→ **DATASET CONTENT**
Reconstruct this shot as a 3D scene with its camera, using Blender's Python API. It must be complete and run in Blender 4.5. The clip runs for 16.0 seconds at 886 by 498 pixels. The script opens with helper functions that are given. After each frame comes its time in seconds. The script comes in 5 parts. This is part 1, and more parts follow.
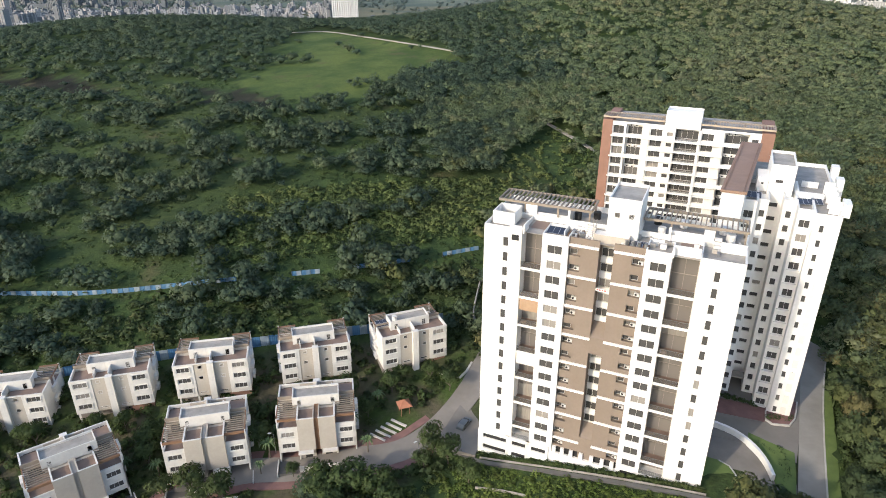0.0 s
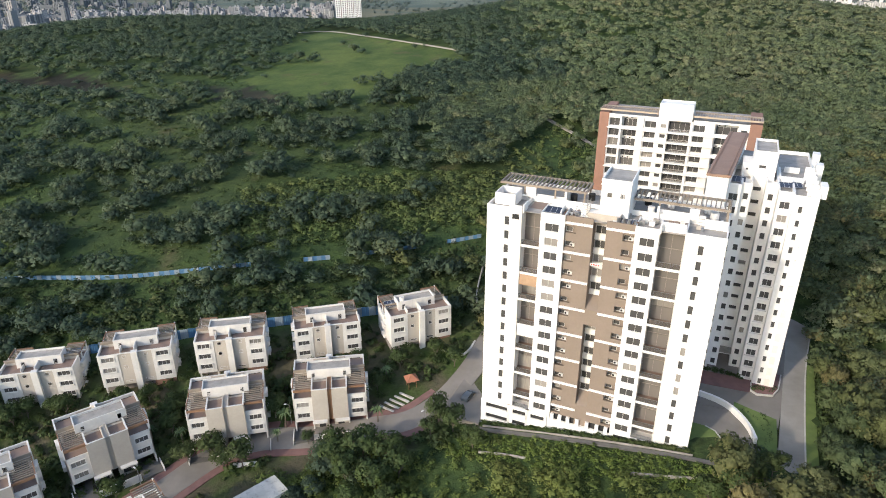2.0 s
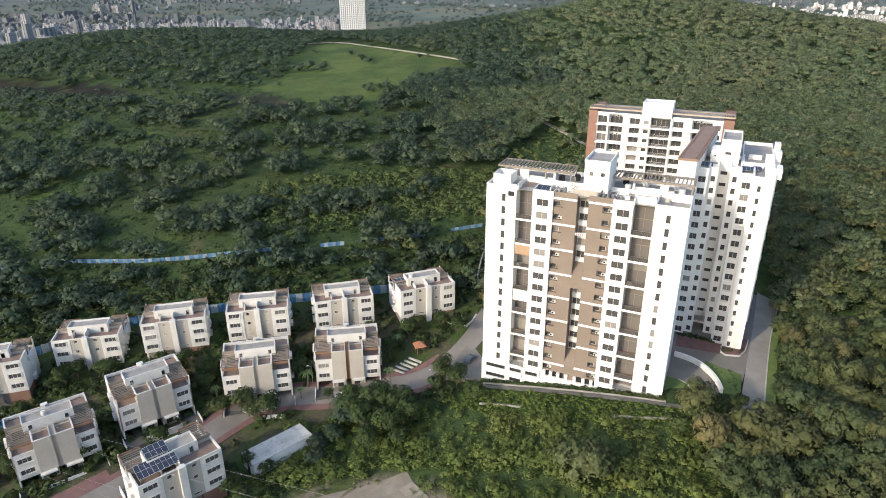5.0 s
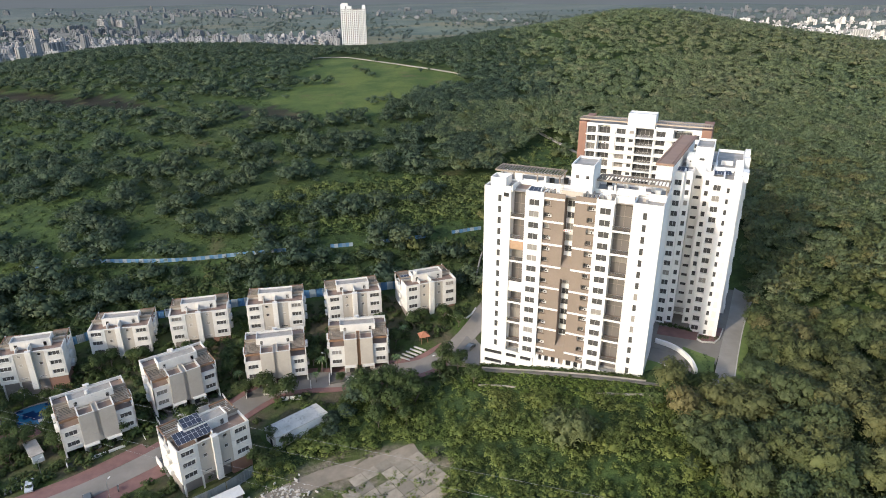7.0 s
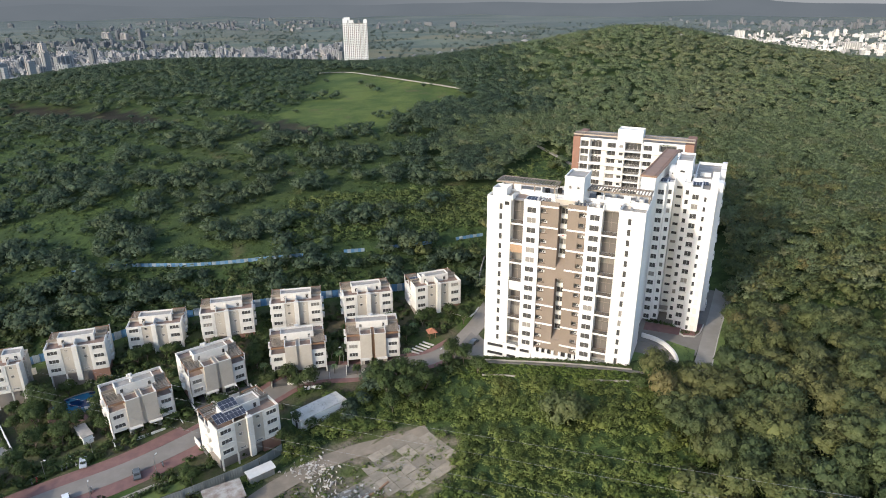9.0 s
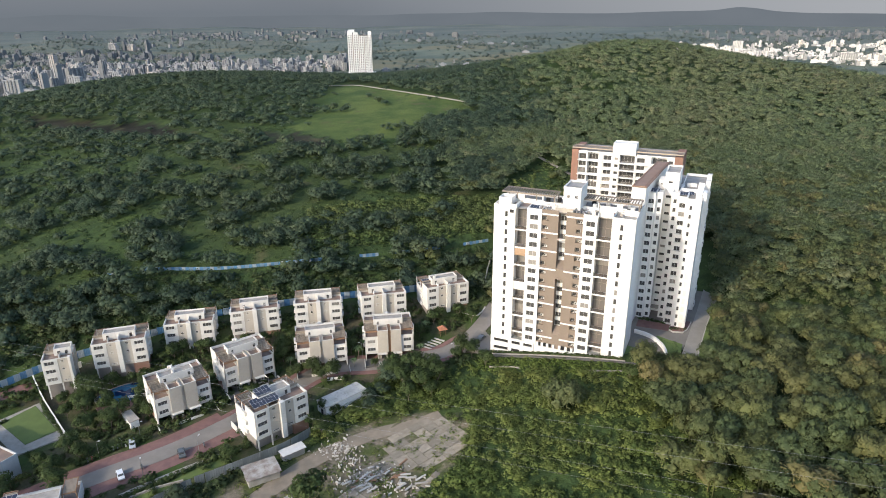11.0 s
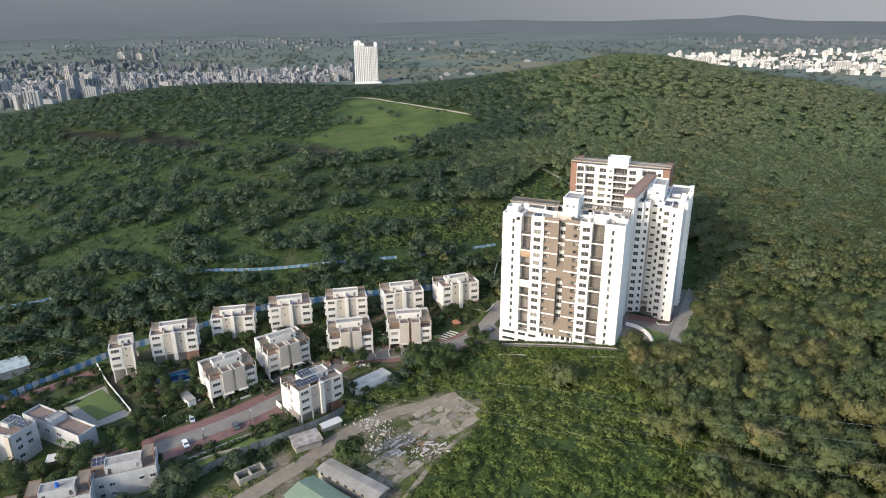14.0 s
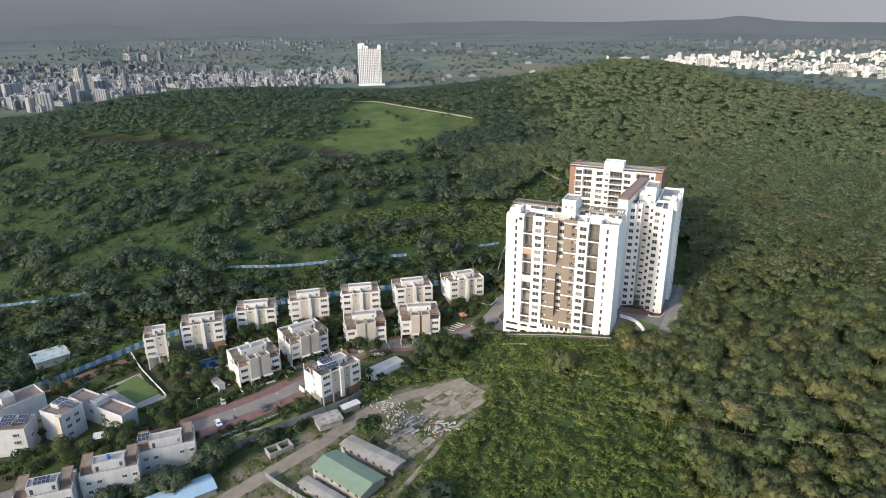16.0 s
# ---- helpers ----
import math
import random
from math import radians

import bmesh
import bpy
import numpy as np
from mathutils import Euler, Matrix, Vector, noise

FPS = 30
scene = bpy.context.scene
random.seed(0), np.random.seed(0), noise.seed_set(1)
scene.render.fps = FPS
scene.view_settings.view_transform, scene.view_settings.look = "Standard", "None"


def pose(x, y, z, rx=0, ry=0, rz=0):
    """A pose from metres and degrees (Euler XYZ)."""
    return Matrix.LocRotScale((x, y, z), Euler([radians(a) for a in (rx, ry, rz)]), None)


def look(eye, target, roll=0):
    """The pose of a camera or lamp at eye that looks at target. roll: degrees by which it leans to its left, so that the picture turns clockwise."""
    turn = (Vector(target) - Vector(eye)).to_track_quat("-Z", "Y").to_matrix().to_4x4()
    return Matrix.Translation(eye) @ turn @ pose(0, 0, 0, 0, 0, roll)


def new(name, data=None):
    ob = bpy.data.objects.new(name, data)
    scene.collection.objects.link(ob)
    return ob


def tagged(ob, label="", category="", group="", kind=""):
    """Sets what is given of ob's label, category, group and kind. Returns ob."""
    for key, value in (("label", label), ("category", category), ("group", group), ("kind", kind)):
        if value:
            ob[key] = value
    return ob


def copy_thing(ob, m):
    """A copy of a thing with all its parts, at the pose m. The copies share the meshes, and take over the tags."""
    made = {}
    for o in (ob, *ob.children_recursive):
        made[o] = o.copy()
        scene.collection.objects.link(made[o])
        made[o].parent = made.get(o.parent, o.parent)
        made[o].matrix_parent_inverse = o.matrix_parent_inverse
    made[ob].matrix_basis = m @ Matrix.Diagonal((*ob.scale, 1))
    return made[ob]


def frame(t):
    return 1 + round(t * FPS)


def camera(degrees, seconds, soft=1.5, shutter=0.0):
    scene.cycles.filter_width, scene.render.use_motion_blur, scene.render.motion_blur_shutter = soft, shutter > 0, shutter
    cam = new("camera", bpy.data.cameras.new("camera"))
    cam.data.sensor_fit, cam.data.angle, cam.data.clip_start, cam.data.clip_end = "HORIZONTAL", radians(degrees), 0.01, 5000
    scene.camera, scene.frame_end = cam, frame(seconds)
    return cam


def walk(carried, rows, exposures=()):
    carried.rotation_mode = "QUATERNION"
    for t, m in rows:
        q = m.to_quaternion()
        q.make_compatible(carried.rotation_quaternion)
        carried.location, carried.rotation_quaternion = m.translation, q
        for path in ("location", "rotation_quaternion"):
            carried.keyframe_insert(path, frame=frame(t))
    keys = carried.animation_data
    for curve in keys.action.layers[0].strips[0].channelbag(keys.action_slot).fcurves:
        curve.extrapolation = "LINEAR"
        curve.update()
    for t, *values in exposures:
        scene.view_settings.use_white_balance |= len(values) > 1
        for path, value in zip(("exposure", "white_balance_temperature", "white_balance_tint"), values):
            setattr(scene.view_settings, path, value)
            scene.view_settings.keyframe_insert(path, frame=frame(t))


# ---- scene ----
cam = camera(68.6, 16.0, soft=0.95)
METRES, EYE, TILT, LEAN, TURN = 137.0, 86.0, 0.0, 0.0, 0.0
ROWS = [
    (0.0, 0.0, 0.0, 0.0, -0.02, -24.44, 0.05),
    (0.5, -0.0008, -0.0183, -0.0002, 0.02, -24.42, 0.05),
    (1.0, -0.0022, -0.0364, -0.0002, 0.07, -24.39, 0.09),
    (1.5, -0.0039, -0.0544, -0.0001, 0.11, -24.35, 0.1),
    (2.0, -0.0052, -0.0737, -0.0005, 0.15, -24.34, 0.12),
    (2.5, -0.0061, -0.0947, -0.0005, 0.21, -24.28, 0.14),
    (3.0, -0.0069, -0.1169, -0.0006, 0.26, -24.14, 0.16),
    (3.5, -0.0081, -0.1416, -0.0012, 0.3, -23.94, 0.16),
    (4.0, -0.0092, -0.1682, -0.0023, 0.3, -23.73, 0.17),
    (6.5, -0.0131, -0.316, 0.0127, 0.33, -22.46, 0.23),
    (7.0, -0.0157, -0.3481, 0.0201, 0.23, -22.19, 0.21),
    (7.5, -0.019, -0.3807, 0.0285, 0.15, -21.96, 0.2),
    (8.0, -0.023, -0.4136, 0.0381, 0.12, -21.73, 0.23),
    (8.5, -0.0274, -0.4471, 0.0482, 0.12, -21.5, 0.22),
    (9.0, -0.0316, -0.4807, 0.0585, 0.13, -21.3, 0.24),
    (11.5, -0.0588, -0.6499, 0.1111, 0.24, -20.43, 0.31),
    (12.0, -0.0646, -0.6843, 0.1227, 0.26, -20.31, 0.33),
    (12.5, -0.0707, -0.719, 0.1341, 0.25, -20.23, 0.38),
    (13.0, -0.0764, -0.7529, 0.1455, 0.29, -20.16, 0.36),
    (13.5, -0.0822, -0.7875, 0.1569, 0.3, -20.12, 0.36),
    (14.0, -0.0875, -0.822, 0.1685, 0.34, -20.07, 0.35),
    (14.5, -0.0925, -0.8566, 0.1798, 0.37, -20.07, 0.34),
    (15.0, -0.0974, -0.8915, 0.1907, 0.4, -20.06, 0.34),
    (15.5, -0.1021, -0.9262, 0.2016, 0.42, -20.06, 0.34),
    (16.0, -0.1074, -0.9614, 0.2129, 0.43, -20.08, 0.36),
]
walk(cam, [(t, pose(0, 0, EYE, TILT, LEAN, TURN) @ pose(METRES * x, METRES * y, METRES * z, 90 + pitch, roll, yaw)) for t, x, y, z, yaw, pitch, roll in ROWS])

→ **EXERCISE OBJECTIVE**
Take the material above from its first line through the line holding "what is given" and set it down exactly, without the pictures.

→ **ANSWER IN FULL**
Reconstruct this shot as a 3D scene with its camera, using Blender's Python API. It must be complete and run in Blender 4.5. The clip runs for 16.0 seconds at 886 by 498 pixels. The script opens with helper functions that are given. After each frame comes its time in seconds. The script comes in 5 parts. This is part 1, and more parts follow.
0.0 s
2.0 s
5.0 s
7.0 s
9.0 s
11.0 s
14.0 s
16.0 s
# ---- helpers ----
import math
import random
from math import radians

import bmesh
import bpy
import numpy as np
from mathutils import Euler, Matrix, Vector, noise

FPS = 30
scene = bpy.context.scene
random.seed(0), np.random.seed(0), noise.seed_set(1)
scene.render.fps = FPS
scene.view_settings.view_transform, scene.view_settings.look = "Standard", "None"


def pose(x, y, z, rx=0, ry=0, rz=0):
    """A pose from metres and degrees (Euler XYZ)."""
    return Matrix.LocRotScale((x, y, z), Euler([radians(a) for a in (rx, ry, rz)]), None)


def look(eye, target, roll=0):
    """The pose of a camera or lamp at eye that looks at target. roll: degrees by which it leans to its left, so that the picture turns clockwise."""
    turn = (Vector(target) - Vector(eye)).to_track_quat("-Z", "Y").to_matrix().to_4x4()
    return Matrix.Translation(eye) @ turn @ pose(0, 0, 0, 0, 0, roll)


def new(name, data=None):
    ob = bpy.data.objects.new(name, data)
    scene.collection.objects.link(ob)
    return ob


def tagged(ob, label="", category="", group="", kind=""):
    """Sets what is given of ob's label, category, group and kind. Returns ob."""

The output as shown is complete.